Six millennia of summer temperature variation based on midge analysis of lake sediments from Alaska

Abstract

Despite their importance for evaluating anthropogenic climatic change, quantitative temperature reconstructions of the Holocene remain scarce from northern high-latitude regions. We conducted high-resolution midge analysis on the sediments of the past 6000 years from a lake in south-central Alaska. Results were used to estimate mean July air temperature ( T July) variations on the basis of a midge temperature transfer function. The T July estimates from the near-surface samples are broadly consistent with instrumental and treering-based temperature data.
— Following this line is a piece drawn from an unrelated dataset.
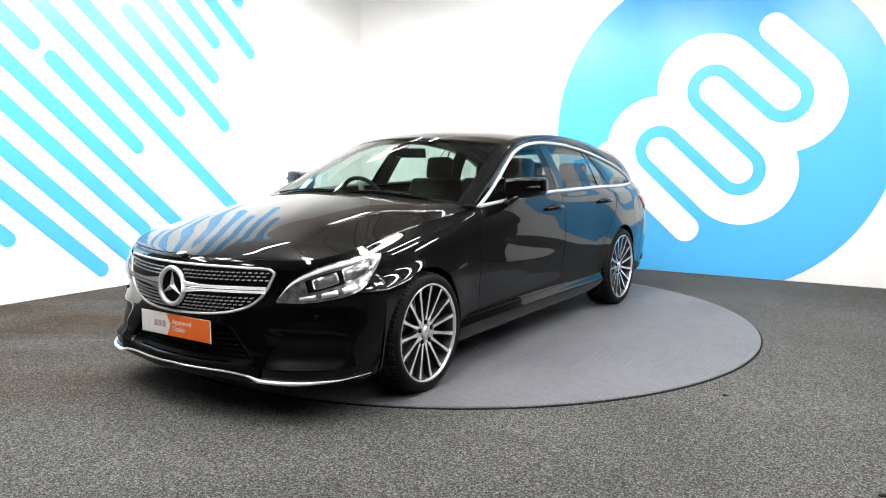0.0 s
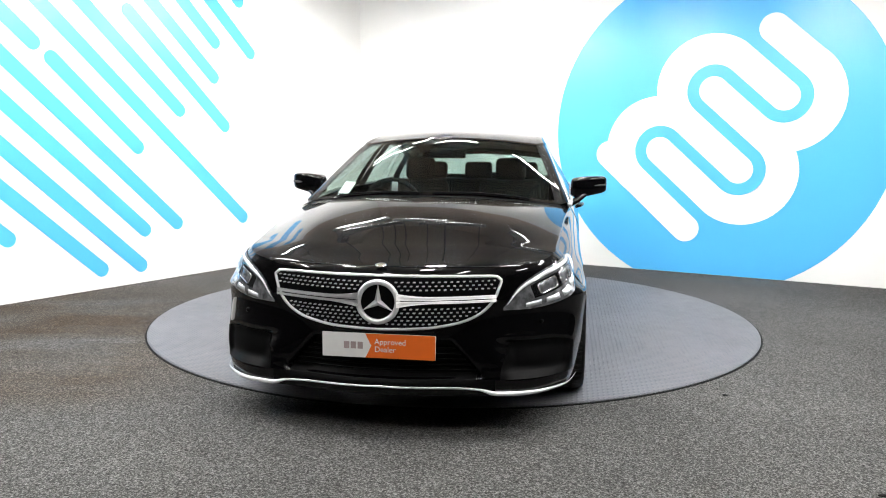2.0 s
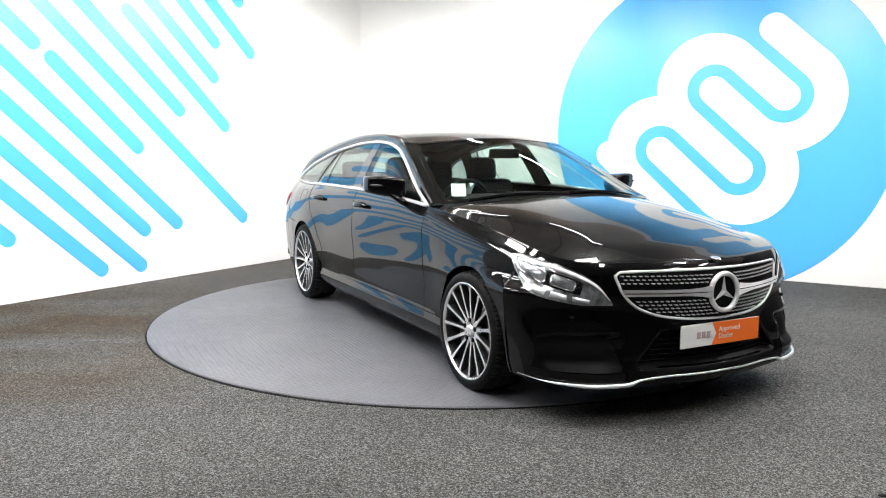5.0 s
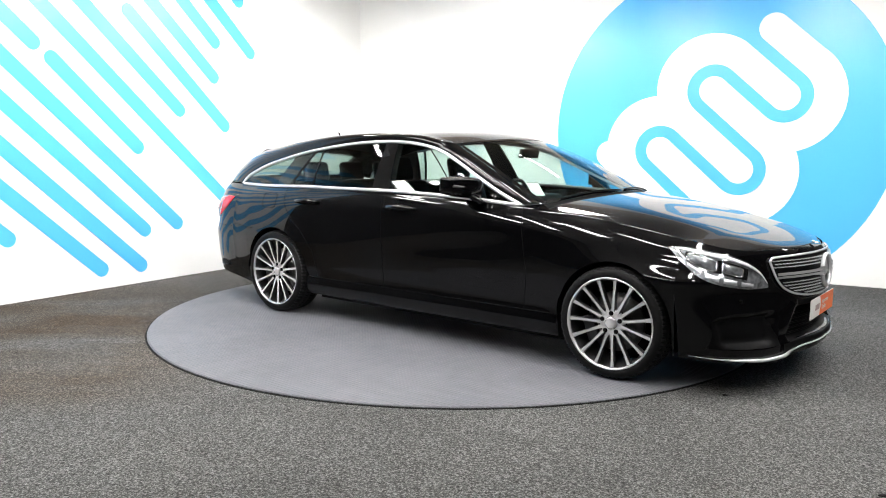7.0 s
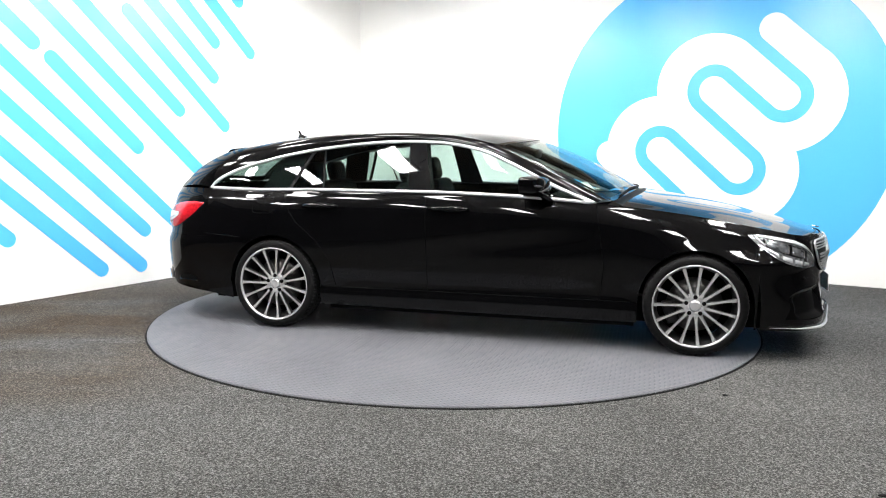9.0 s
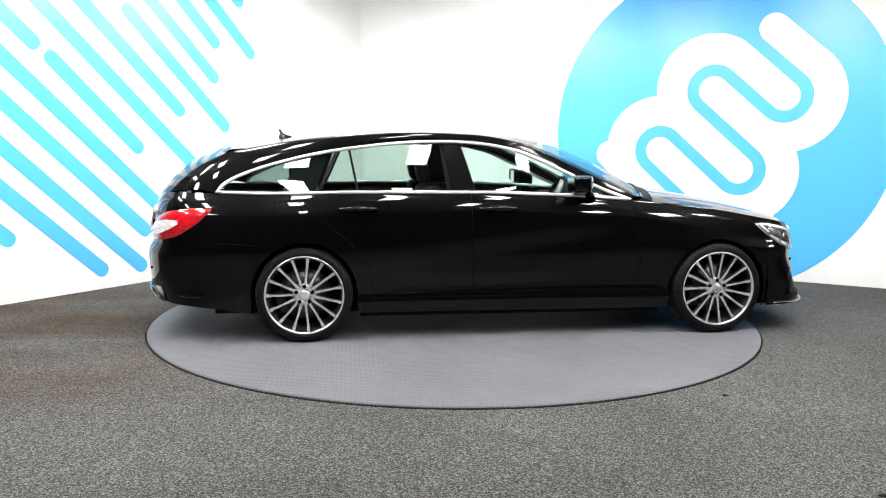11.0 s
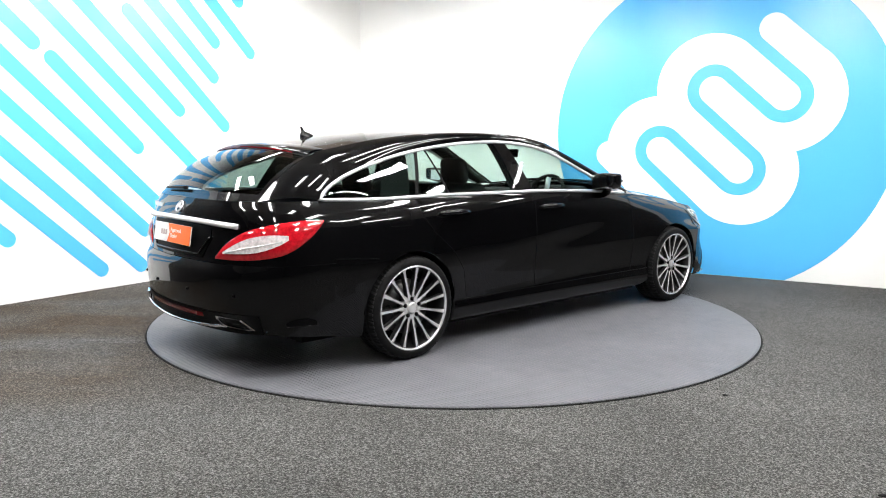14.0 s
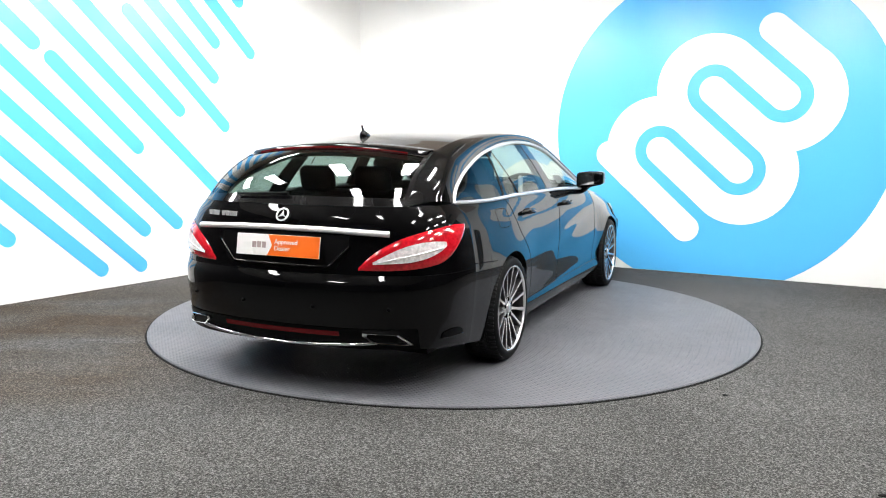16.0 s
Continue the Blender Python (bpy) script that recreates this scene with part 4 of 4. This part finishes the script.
def build_wheel(car, x, s, like=None):
    """Wheel with fifteen slim spokes; its hub lies on the y axis, its face at +y."""
    m = Matrix.Translation((x, s * 0.931, WHEEL_Z)) @ Matrix.Rotation(0 if s > 0 else math.pi, 4, "Z")
    if like:
        return copy_thing(like, m)
    R, r = 0.324, 0.262
    bm = bmesh.new()
    lathe(bm, [(r - 0.004, -0.006), (r + 0.003, 0.002), (r + 0.016, 0.006), (R - 0.022, 0.002), (R - 0.008, -0.012), (R - 0.001, -0.032), (R, -0.05), (R, -0.078), (R - 0.008, -0.080), (R - 0.008, -0.088),
               (R, -0.090), (R, -0.125), (R - 0.008, -0.127), (R - 0.008, -0.135), (R, -0.137), (R, -0.18), (R - 0.008, -0.215), (r, -0.235)], 96)
    tyre_bm = bm
    # shoulder blocks
    bm.verts.ensure_lookup_table()
    n = 96
    for ring in (3, 4, 5):
        for i in range(0, n, 2):
            v = bm.verts[ring * n + i]
            d = Vector((v.co.x, 0, v.co.z)).normalized()
            v.co -= d * 0.006
    bm = bmesh.new()
    lathe(bm, [(r - 0.011, -0.012), (r - 0.009, -0.002), (r - 0.004, 0.003), (r + 0.003, 0.002), (r + 0.003, -0.006)], 72)
    wheel = part("wheel", bm, M_ALLOY, car, "machined alloy wheel with fifteen slim spokes")
    wheel.matrix_basis = m
    part("tyre", tyre_bm, M_TYRE, wheel, "low black tyre")
    bm = bmesh.new()
    for k in range(78):
        for y0, y1, lag in ((-0.058, -0.010, 0.0), (-0.112, -0.064, 0.5), (-0.168, -0.118, 0.0)):
            a = 2 * math.pi * (k + lag) / 78
            ring = []
            for y, skew in ((y0, 0.010), (y1, -0.010)):
                drop = 0.010 if y > -0.02 else 0.0
                for rad in (R - 0.014 - drop, R + 0.0012 - drop):
                    for da in (-0.024, 0.024):
                        ring.append(bm.verts.new((rad * math.cos(a + da + skew), y, rad * math.sin(a + da + skew))))
            for q in ((0, 1, 3, 2), (4, 6, 7, 5), (2, 3, 7, 6), (0, 2, 6, 4), (1, 5, 7, 3)):
                bm.faces.new([ring[i] for i in q])
    bmesh.ops.recalc_face_normals(bm, faces=bm.faces)
    tagged(part("tread", bm, M_TREAD, wheel, "dark tread blocks", smooth=False), kind="stuff")
    bm = bmesh.new()
    lathe(bm, [(r - 0.023, -0.20), (r - 0.028, -0.07), (r - 0.020, -0.035), (r - 0.011, -0.013)], 72)
    part("rim_barrel", bm, M_ALLOY_DARK, wheel)
    spoke = None
    for k in range(15):
        a = 2 * math.pi * k / 15
        if spoke is None:
            bm = bmesh.new()
            secs = []
            for d, w, y in ((0.052, 0.0125, -0.030), (0.09, 0.0082, -0.026), (0.15, 0.0068, -0.018), (0.21, 0.0080, -0.012), (r - 0.012, 0.0112, -0.006)):
                secs.append([bm.verts.new((d, y + dy, ww)) for ww, dy in ((-w, 0.0), (w, 0.0), (w * 1.25, -0.012), (w * 0.9, -0.036), (-w * 0.9, -0.036), (-w * 1.25, -0.012))])
            for p, q in zip(secs, secs[1:]):
                for i in range(6):
                    f = bm.faces.new((p[i], p[(i + 1) % 6], q[(i + 1) % 6], q[i]))
                    f.material_index = 0 if i == 0 else 1
            spoke = mesh_object("spoke", bm, [M_ALLOY, M_ALLOY_DARK], wheel)
        else:
            o = new("spoke", spoke.data)
            o.parent = wheel
            o.matrix_basis = Matrix.Rotation(a, 4, "Y")
    bm = bmesh.new()
    rings = lathe(bm, [(0.080, -0.048), (0.076, -0.034), (0.062, -0.028), (0.040, -0.026), (0.037, -0.032)], 48)
    part("hub", bm, M_ALLOY, wheel)
    bm = bmesh.new()
    rings = lathe(bm, [(0.036, -0.034), (0.034, -0.020), (0.028, -0.016), (0.012, -0.014)], 32)
    bm.faces.new(rings[-1])
    part("hub_cap", bm, M_ALLOY, wheel, "round silver centre cap")
    for k in range(5):
        a = 2 * math.pi * k / 5 + math.pi / 2
        bm = bmesh.new()
        bmesh.ops.create_cone(bm, cap_ends=True, segments=14, radius1=0.0130, radius2=0.0130, depth=0.014, matrix=Matrix.Translation((0.056 * math.cos(a), -0.0285, 0.056 * math.sin(a))) @ Matrix.Rotation(math.pi / 2, 4, "X"))
        part("bolt_recess", bm, M_BLACK, wheel)
    bm = bmesh.new()
    lathe(bm, [(0.07, -0.085), (0.172, -0.085), (0.172, -0.11), (0.07, -0.11)], 48)
    part("brake_disc", bm, M_DISC, wheel, "grey steel brake disc")
    bm = bmesh.new()
    add_box(bm, (0.115, -0.125, -0.075), (0.195, -0.065, 0.075), Matrix.Rotation(0.35, 4, "Y"), 0.012)
    part("brake_caliper", bm, M_ALLOY_DARK, wheel)
    bm = bmesh.new()
    rings = lathe(bm, [(0.236, -0.20), (0.05, -0.19), (0.01, -0.19)], 32)
    part("wheel_back", bm, M_BLACK, wheel)
    return wheel


def rounded_block(lo, hi, m=Matrix.Identity(4), bevel=0.03):
    bm = box_bm(lo, hi, Matrix.Identity(4), 0)
    bmesh.ops.bevel(bm, geom=bm.edges[:], offset=bevel, segments=3, affect="EDGES", profile=0.5)
    bmesh.ops.transform(bm, matrix=m, verts=bm.verts)
    return bm


def build_cabin(car):
    bm = bmesh.new()
    add_box(bm, (-2.10, -0.64, 0.150), (2.08, 0.64, 0.32))
    add_box(bm, (-2.46, -0.60, 0.285), (-2.05, 0.60, 0.34))
    add_box(bm, (-1.10, -0.77, 0.140), (1.06, 0.77, 0.30))
    part("underbody", bm, M_BLACK, car, smooth=False)
    for x in AXLES:
        for s in (-1, 1):
            bm = bmesh.new()
            rows = []
            for y in (0.905, 0.885, 0.56):
                rows.append([bm.verts.new((x + (ARCH_R + 0.004) * math.cos(math.pi * i / 24), s * y, WHEEL_Z + (ARCH_R + 0.004) * math.sin(math.pi * i / 24))) for i in range(25)])
            for a, b in zip(rows, rows[1:]):
                for i in range(24):
                    bm.faces.new((a[i], a[i + 1], b[i + 1], b[i]))
            bm.faces.new(rows[-1])
            part("wheel_arch_liner", bm, M_BLACK, car)
    part("boot_floor", box_bm((-2.30, -0.72, 0.62), (-1.45, 0.72, 0.66)), M_SOFT, car, smooth=False)
    dash = part("dashboard", rounded_block((0.45, -0.74, 0.62), (0.92, 0.74, 0.945), bevel=0.08), M_SOFT, car, "dark soft dashboard")
    part("instrument_hood", rounded_block((0.47, -0.56, 0.92), (0.70, -0.18, 1.0), bevel=0.035), M_SOFT, dash)
    part("centre_screen", rounded_block((0.52, -0.13, 0.93), (0.55, 0.13, 1.01), bevel=0.008), M_BLACK, dash)
    bm = bmesh.new()
    cw, tilt = Vector((0.36, -0.37, 0.915)), Matrix.Rotation(radians(-65), 3, "Y")
    tube(bm, [cw + tilt @ Vector((0.187 * math.cos(2 * math.pi * i / 40), 0.187 * math.sin(2 * math.pi * i / 40), 0)) for i in range(40)], 0.016, 8, closed=True, up=tilt @ Vector((0, 0, 1)))
    wheel = part("steering_wheel", bm, M_SOFT, car, "dark leather steering wheel")
    bm = bmesh.new()
    for a in (0.15, math.pi - 0.15, -math.pi / 2):
        tube(bm, [cw + tilt @ Vector((k * math.cos(a), k * math.sin(a), -0.01)) for k in (0.0, 0.06, 0.12, 0.18)], 0.022, 6)
    part("steering_spokes", bm, M_SILVER, wheel)
    for y in (-0.37, 0.37):
        seat = part("front_seat", rounded_block((-0.42, y - 0.25, 0.36), (0.12, y + 0.25, 0.58), bevel=0.06), M_SOFT, car, "dark leather seat")
        part("backrest", rounded_block((-0.09, -0.245, 0.0), (0.07, 0.245, 0.60), Matrix.Translation((-0.42, y, 0.48)) @ Matrix.Rotation(radians(-18), 4, "Y"), 0.06), M_SOFT, seat)
        part("headrest", rounded_block((-0.05, -0.12, 0.0), (0.04, 0.125, 0.19), Matrix.Translation((-0.61, y, 1.045)) @ Matrix.Rotation(radians(-12), 4, "Y"), 0.045), M_SOFT, seat)
    bench = part("rear_seat", rounded_block((-1.35, -0.66, 0.38), (-0.80, 0.66, 0.56), bevel=0.06), M_SOFT, car, "dark leather rear bench")
    part("backrest", rounded_block((-0.08, -0.66, 0.0), (0.07, 0.66, 0.58), Matrix.Translation((-1.32, 0, 0.48)) @ Matrix.Rotation(radians(-20), 4, "Y"), 0.06), M_SOFT, bench)
    for y in (-0.42, 0.0, 0.42):
        part("headrest", rounded_block((-0.05, -0.12, 0.0), (0.04, 0.135, 0.17), Matrix.Translation((-1.52, y, 1.015)) @ Matrix.Rotation(radians(-10), 4, "Y"), 0.04), M_SOFT, bench)
    part("load_cover", box_bm((-2.20, -0.62, 0.93), (-1.56, 0.62, 0.945)), M_SOFT, car, smooth=False)
    part("inside_mirror", rounded_block((-0.012, -0.125, -0.034), (0.012, 0.125, 0.034), Matrix.Translation((0.30, 0.0, 1.265)) @ Matrix.Rotation(radians(12), 4, "Y"), 0.01), M_BLACK, car)
    bm = box_bm((-0.055, -0.045, 0), (0.055, 0.045, 0.002), Matrix.Translation((0.73, -0.60, 1.040)) @ Matrix.Rotation(radians(-25), 4, "Z") @ Matrix.Rotation(radians(42), 4, "Y"))
    part("paper_card", bm, M_CARD, car, "white card behind the windscreen", smooth=False)
    # headlining
    roof = coons(ROOF_FRONT, ROOF_BACK, ROOF_EDGE, mirror_y(ROOF_EDGE, -1))
    part("headlining", patch(lambda u, v: roof(0.02 + 0.94 * u, v) + Vector((0, 0, -0.03)), 24, 14), M_SOFT, car)


def build_car():
    car = tagged(new("estate_car"), "glossy black estate car with chrome trim on the turntable", "car")
    for s in (-1, 1):
        made = build_flank(car, s)
        build_glasshouse(car, made, s)
        build_mirror(car, s)
    screen, rear = build_shell(car)
    build_front(car)
    build_rear(car, rear)
    wheel = build_wheel(car, AXLES[1], 1)
    for x, s in ((AXLES[1], -1), (AXLES[0], 1), (AXLES[0], -1)):
        build_wheel(car, x, s, wheel)
    build_cabin(car)
    return car

build_room()
build_lights()
TABLE = build_table()
build_scraps()
CAR = build_car()

# ---- turning: seconds and the car's heading in degrees ----
TURN = ((0, -123.0), (0.5, -117.2), (1, -111.15), (1.5, -105.15), (2, -99.05), (2.5, -92.95), (3, -86.85), (3.5, -80.8), (4, -74.75), (5, -62.6), (6.3, -46.8),
        (7, -38.4), (7.5, -32.4), (8, -26.6), (8.5, -20.8), (9, -14.85), (9.2, -12.45), (10, -3.8), (10.7, 3.8), (11.3, 10.3), (11.5, 12.45), (12, 17.8), (12.5, 23.4),
        (13, 29.35), (13.5, 35.5), (14, 41.7), (14.5, 47.9), (15, 54.1), (15.5, 60.15), (16, 66.25))


def motions():
    walk(TABLE, [(t, pose(HUB[0], HUB[1], 0, 0, 0, a)) for t, a in TURN])
    walk(CAR, [(t, pose(HUB[0], HUB[1], 0, 0, 0, a) @ pose(0.356, 0.055, 0)) for t, a in TURN])


motions()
Together with previous studies, these results suggest that midge assemblages are more sensitive to small shifts in summer temperature (∼0.5 °C) than indicated by the typical error range of midge temperature transfer functions (∼1.5 °C). A piecewise linear regression analysis identifies a significant change point at ca 4000 years before present (cal BP) in our T July record, with a decreasing trend after this point. Episodic T July peaks (∼14.5 °C) between 5500 and 4200 cal BP and the subsequent climatic cooling may have resulted from decreasing summer insolation associated with the precessional cycle. Centennial-scale climatic cooling of up to 1 °C occurred around 4000, 3300, 1800–1300, 600, and 250 cal BP. These cooling events were more pronounced and lasted longer during the last two millennia than between 2000 and 4000 cal BP. Some of these events have counterparts in climatic records from elsewhere in Alaska and other regions of the Northern Hemisphere, including several roughly synchronous with known grand minima in solar irradiance. Over the past 2000 years, our T July record displays patterns similar to those inferred from a wide variety of temperature proxy indicators at other sites in Alaska, including fluctuations coeval with the Little Ice Age, the Medieval Climate Anomaly, and the First Millennial Cooling (centered around 1400 cal BP). To our knowledge, this study offers the first high-resolution, quantitative record of summer temperature variation that spans longer than the past 2000 years from the high-latitude regions around the North Pacific.